I use the build settings geany uses - not sure what's your point here.

I said it many times before, but will repeat it once more - the only
thing I dislike about the current project management is the name, not
how it works (apart from some details I've been discussing with Lex
and Nick).

>
>> > The reason to include all project files in a list will be to provide
>> > additional functionality for them. However: source/header switching can
>> > be implemented without any project; searching in the project files is
>>
>> How will you know where to search for the header/source then?

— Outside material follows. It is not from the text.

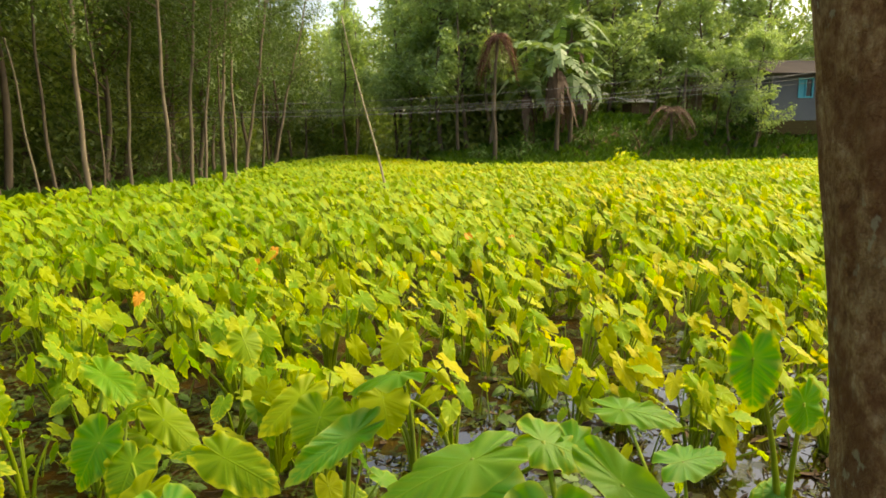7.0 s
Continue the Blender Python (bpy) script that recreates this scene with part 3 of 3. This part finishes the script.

They
>> don't have to be necessarily stored in the same directory (very true
>> for the project I'm working on at work, but many other projects
>> actually - it's quite common to put includes to a completely separate
>> directory).
>
> Under the project base path. Of course, it's easier to find if you
> already have the file list.

Doing the search every time you want to swap is just slow for 10000+ files.

>
>> > not much different from Find in files; finding a project file is much
>> > easier with the file manager; headers, sources and other files already
>>
>> Really? Let's suppose you want to use grep [...] First you have to leave
>> geany and switch to console [...]
>
> Huh? Search -> Find in files.

...which searches in all *.o and *.so and other files you are not
interested in. The difference for me is 2 minutes versus 4 seconds
(ack-grep takes 25 seconds).

>
>> grep is much faster if restricted to the correct files [still I'm
>> talking about projects with tens of thousands source files]).
>
> I'm not quite sure Geany is the best tool for this...

Yes, it is together with my plugin (just because geany doesn't do
crazy things). I know that some kernel developers use vi and some
emacs, but I don't really want to use either of these (I use vi for
quick command-line editing but can't imagine to use it for big
projects). Forget about Eclipse, codeblocs, Anjuta (I used codeblocks
for a while but geany is much better for the job now).

>From commercial products it could be slickedit but my company won't
pay for it; and I'm pretty happy with geany.

If you know any other option, I'll be happy to listen.

>
>> Plus you'll see all of the garbage files like *.o *.so and so on which
>> you'll never ever edit by the editor. Not really nice to navigate in
>> such a directory. And again, you have to switch from geany to your
>> file manager which slows you down.
>
> Scrolling the sidebar tabs is not fast either, and browsing a project
> with tens of thousands of files (or anything > 300 from my experience),
> using a side-window, without the powerful navigation of a file
> manager...

There's a "find project file by name" feature for quick access. Also
you can turn on the mode where the sidebar autoexpands the tree and
selects the active file.

>
> It seems to me that simply adding a "project patterns" field in the
> Geany project settings dialog, and making the patterns available to all
> browser plugins and Find in files, would have been better than
> duplicating functionality.

I don't duplicate any functionality - I reuse whatever I can from
geany. (Unfortunately I can't use all the features the session project
uses, something I've been discussing with Lex and Nick. So some
features are missing.)

>
>> So how about testing the plugin? I'd like [...] to get a feedback
>> based on your real experience with it, not your assumptions how you
>> think it works ;-).
>
> $ git clone http://gitorious.org/gproject
> Initialized empty Git repository in [...]
> fatal: http://gitorious.org/gproject/info/refs not found: did you run
> git update-server-info on the server?
>

You should have put the above to your web browser ;-). I described how
to get and compile it in about the middle of the email here:

http://lists.uvena.de/geany-devel/2010-June/002474.html

I'd be happy if you tested it - you'd be the first one ;-).